Source-based personalisation — matching landing page content to campaign context — typically shows measurable conversion improvement within 30–45 days of deployment, provided sufficient traffic volume. Firmographic and behavioural personalisation takes 60–90 days to accumulate sufficient segment data for statistically significant conclusions. Full programme ROI at the account level is typically assessable at the 6-month mark.

Can website personalisation work for companies with fewer than five products or services?

Yes — personalisation effectiveness is determined by audience segment diversity, not product breadth. A company with a single product but three distinct buyer personas (by industry, company size, or role) can benefit significantly from personalisation that serves persona-relevant messaging, relevant proof points, and appropriately framed value propositions to each segment.
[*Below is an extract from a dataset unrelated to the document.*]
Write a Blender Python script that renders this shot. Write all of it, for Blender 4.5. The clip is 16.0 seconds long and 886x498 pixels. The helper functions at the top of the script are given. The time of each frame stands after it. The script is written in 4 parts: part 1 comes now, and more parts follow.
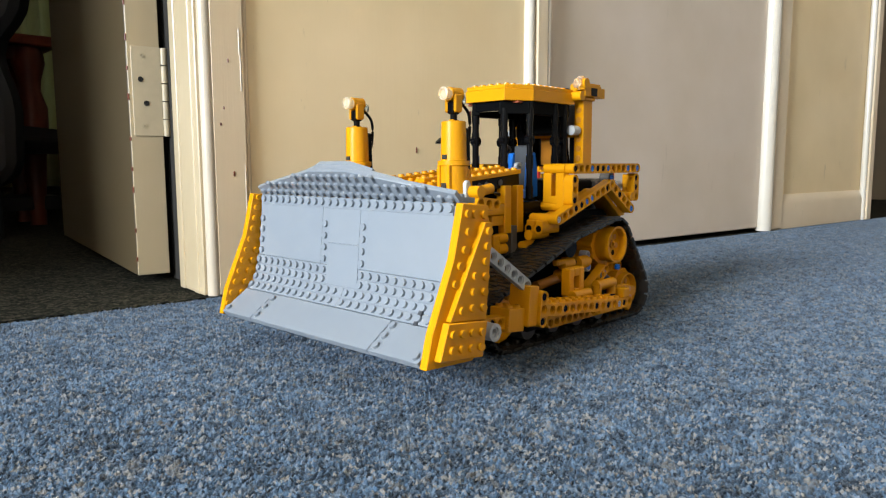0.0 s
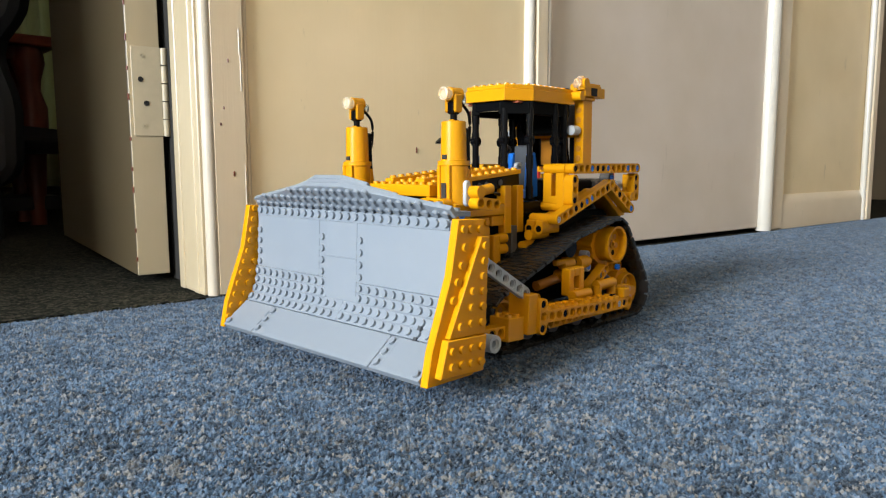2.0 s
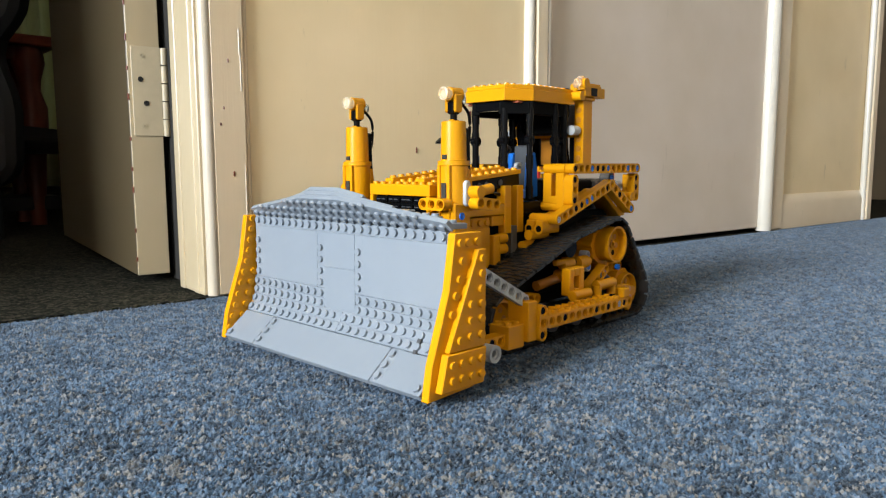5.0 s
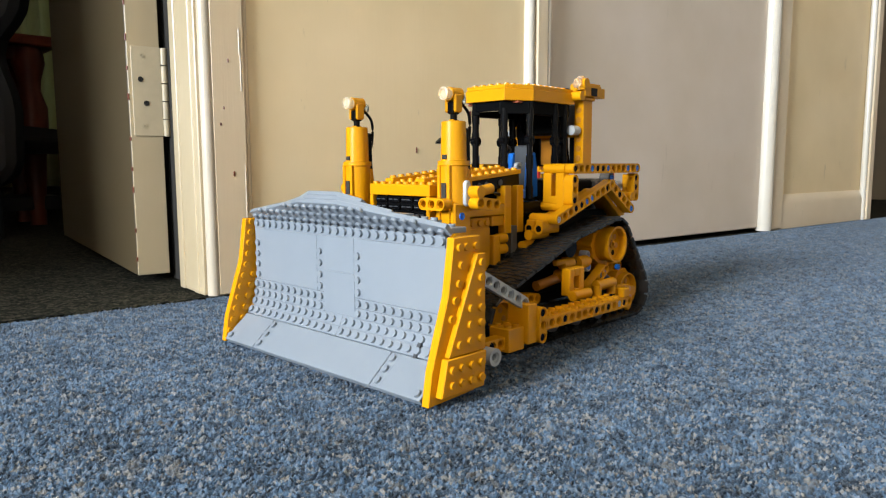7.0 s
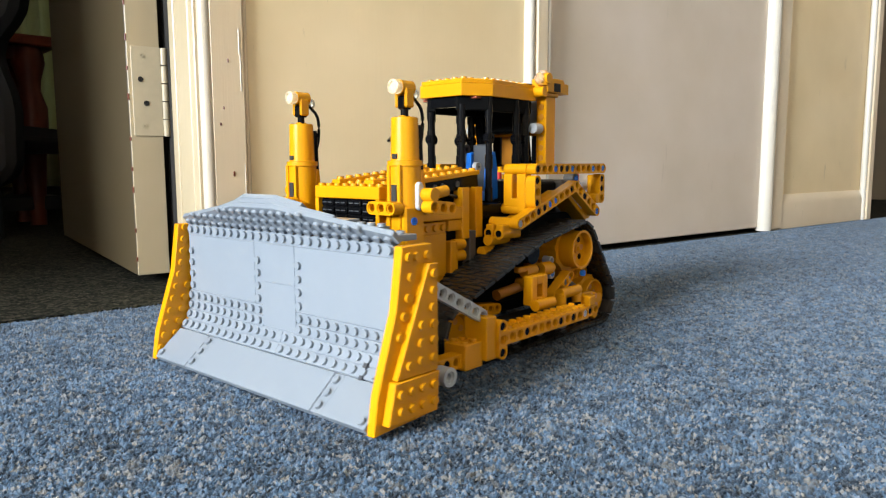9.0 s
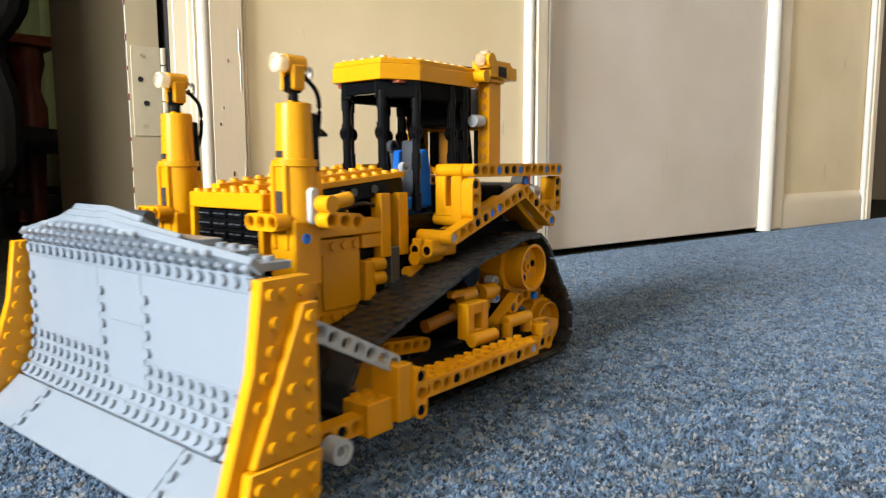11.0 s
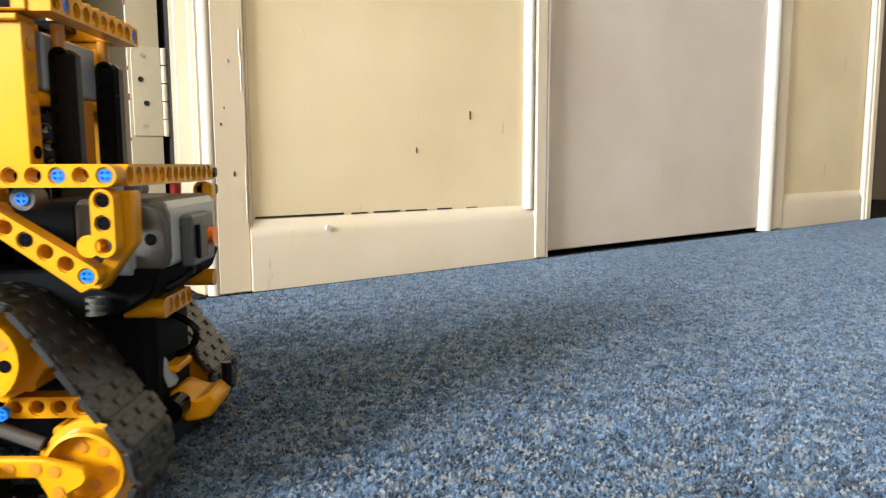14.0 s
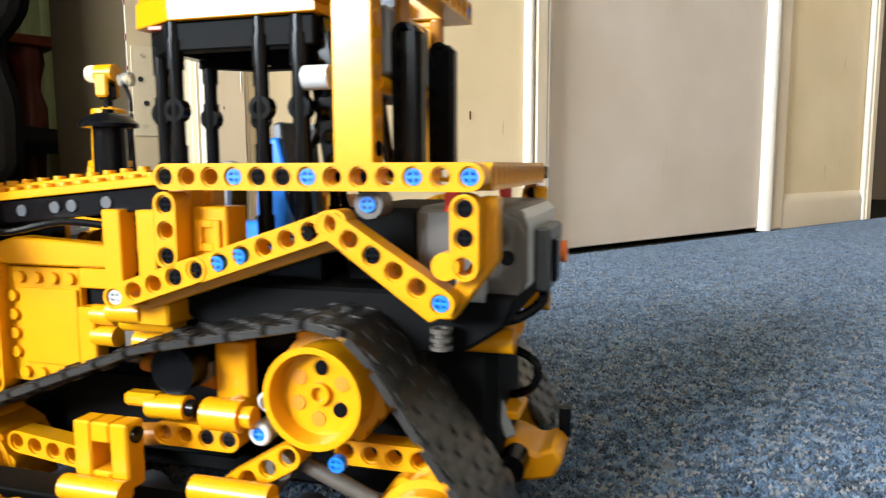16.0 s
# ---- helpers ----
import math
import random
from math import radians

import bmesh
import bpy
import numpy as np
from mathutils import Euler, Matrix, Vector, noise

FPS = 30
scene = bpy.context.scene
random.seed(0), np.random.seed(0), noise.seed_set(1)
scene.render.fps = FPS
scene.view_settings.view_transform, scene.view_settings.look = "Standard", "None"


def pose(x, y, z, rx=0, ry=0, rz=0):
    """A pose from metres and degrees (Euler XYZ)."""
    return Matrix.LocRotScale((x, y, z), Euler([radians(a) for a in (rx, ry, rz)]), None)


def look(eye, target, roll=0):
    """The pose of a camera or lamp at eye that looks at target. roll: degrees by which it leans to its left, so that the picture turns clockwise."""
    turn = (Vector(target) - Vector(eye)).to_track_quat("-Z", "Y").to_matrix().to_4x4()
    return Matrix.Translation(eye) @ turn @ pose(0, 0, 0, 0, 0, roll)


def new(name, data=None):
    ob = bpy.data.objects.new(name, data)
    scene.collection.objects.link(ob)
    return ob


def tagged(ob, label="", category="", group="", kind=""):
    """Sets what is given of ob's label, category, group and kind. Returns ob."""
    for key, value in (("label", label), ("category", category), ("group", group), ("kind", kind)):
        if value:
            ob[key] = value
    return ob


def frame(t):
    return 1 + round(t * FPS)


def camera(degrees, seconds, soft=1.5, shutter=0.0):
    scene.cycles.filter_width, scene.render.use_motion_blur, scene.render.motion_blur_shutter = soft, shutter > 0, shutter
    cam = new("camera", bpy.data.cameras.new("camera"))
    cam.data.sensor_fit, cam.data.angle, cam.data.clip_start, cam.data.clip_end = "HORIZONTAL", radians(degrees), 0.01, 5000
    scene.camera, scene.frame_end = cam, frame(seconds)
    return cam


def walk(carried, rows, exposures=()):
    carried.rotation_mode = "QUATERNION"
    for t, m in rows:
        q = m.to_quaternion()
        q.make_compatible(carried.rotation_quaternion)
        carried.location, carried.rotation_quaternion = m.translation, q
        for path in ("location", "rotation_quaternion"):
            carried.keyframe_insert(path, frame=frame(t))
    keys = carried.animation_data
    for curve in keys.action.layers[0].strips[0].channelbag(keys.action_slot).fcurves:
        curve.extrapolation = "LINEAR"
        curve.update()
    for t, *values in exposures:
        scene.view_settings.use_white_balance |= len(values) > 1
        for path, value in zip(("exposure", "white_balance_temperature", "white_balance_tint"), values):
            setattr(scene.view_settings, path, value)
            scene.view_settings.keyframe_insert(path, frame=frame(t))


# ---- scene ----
# camera: one lens, held still on the floor
cam = camera(64.08, 16.0, soft=1.2, shutter=0.5)
EYE = look((0, 0, 0.1308), (0, math.cos(radians(6.78)), 0.1308 - math.sin(radians(6.78))), roll=-0.194)
walk(cam, [(0.0, EYE), (16.0, EYE)], exposures=[(0.0, 0.0), (7.5, 0.0), (9.0, 0.22), (11.5, 0.3), (13.0, 0.46), (14.5, 0.40), (16.0, 0.36)])

# room frame: x along the panelled wall, y into it, z up
ROOM = pose(-0.203, 0.727, 0, 0, 0, 38.2)

# daylight: sky outside, one large window in the side wall
world = bpy.data.worlds.new("sky")
scene.world = world
world.use_nodes = True
wn = world.node_tree
sky = wn.nodes.new("ShaderNodeTexSky")
sky.sky_type, sky.sun_disc, sky.sun_elevation, sky.sun_rotation = "NISHITA", False, radians(35), radians(200)
wn.links.new(sky.outputs[0], wn.nodes["Background"].inputs[0])
wn.nodes["Background"].inputs[1].default_value = 0.15
win = bpy.data.lights.new("window_light", "AREA")
win.shape, win.size, win.size_y, win.energy, win.color = "RECTANGLE", 1.3, 1.05, 338, (0.80, 0.90, 1.0)
win_ob = new("window_light", win)
win_ob.matrix_world = ROOM @ Matrix.Translation((-3.53, -0.72, 1.24)) @ Matrix.Rotation(radians(-90), 4, "Y") @ Matrix.Rotation(radians(90), 4, "Z")


# ---------------- materials ----------------
def mat(name, color, rough=0.5, metal=0.0, spec=0.5, trans=0.0, emit=None, var=0.06, scale=40.0, bump=0.0, bscale=200.0, coat=0.0):
    m = bpy.data.materials.new(name)
    m.use_nodes = True
    t = m.node_tree
    b = t.nodes["Principled BSDF"]
    b.inputs["Roughness"].default_value, b.inputs["Metallic"].default_value = rough, metal
    b.inputs["Specular IOR Level"].default_value = spec
    b.inputs["Transmission Weight"].default_value = trans
    b.inputs["Coat Weight"].default_value = coat
    co = t.nodes.new("ShaderNodeTexCoord")
    n1 = t.nodes.new("ShaderNodeTexNoise")
    n1.inputs["Scale"].default_value, n1.inputs["Detail"].default_value = scale, 6
    t.links.new(co.outputs["Object"], n1.inputs["Vector"])
    info = t.nodes.new("ShaderNodeObjectInfo")
    add = t.nodes.new("ShaderNodeMath")
    add.operation = "MULTIPLY_ADD"
    add.inputs[1].default_value, add.inputs[2].default_value = 0.35, 0.0
    t.links.new(info.outputs["Random"], add.inputs[0])
    mix = t.nodes.new("ShaderNodeMath")
    mix.operation = "MULTIPLY_ADD"
    mix.inputs[1].default_value = 0.65
    t.links.new(n1.outputs["Fac"], mix.inputs[0])
    t.links.new(add.outputs[0], mix.inputs[2])
    ramp = t.nodes.new("ShaderNodeMapRange")
    ramp.inputs[1].default_value, ramp.inputs[2].default_value = 0.25, 0.75
    ramp.inputs[3].default_value, ramp.inputs[4].default_value = 1 - var, 1 + var
    t.links.new(mix.outputs[0], ramp.inputs[0])
    mul = t.nodes.new("ShaderNodeVectorMath")
    mul.operation = "SCALE"
    mul.inputs[0].default_value = color
    t.links.new(ramp.outputs[0], mul.inputs["Scale"])
    t.links.new(mul.outputs[0], b.inputs["Base Color"])
    if emit:
        b.inputs["Emission Color"].default_value, b.inputs["Emission Strength"].default_value = (*emit[0], 1), emit[1]
    if bump:
        n2 = t.nodes.new("ShaderNodeTexNoise")
        n2.inputs["Scale"].default_value, n2.inputs["Detail"].default_value = bscale, 5
        t.links.new(co.outputs["Object"], n2.inputs["Vector"])
        bp = t.nodes.new("ShaderNodeBump")
        bp.inputs["Strength"].default_value, bp.inputs["Distance"].default_value = bump, 0.001
        t.links.new(n2.outputs["Fac"], bp.inputs["Height"])
        t.links.new(bp.outputs[0], b.inputs["Normal"])
    return m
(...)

Product breadth is irrelevant if buyer diversity is real.

Is website personalisation compatible with Bangladesh’s data privacy landscape?

Bangladesh does not currently have GDPR-equivalent data privacy legislation, which means the regulatory compliance requirements for personalisation are less prescriptive than in the EU or UK. However, firms operating internationally or serving regional clients with GDPR exposure should implement standard consent management practices. IP-based firmographic identification, the most common B2B personalisation method, operates at the company level rather than the individual level and is generally considered low-risk from a privacy standpoint.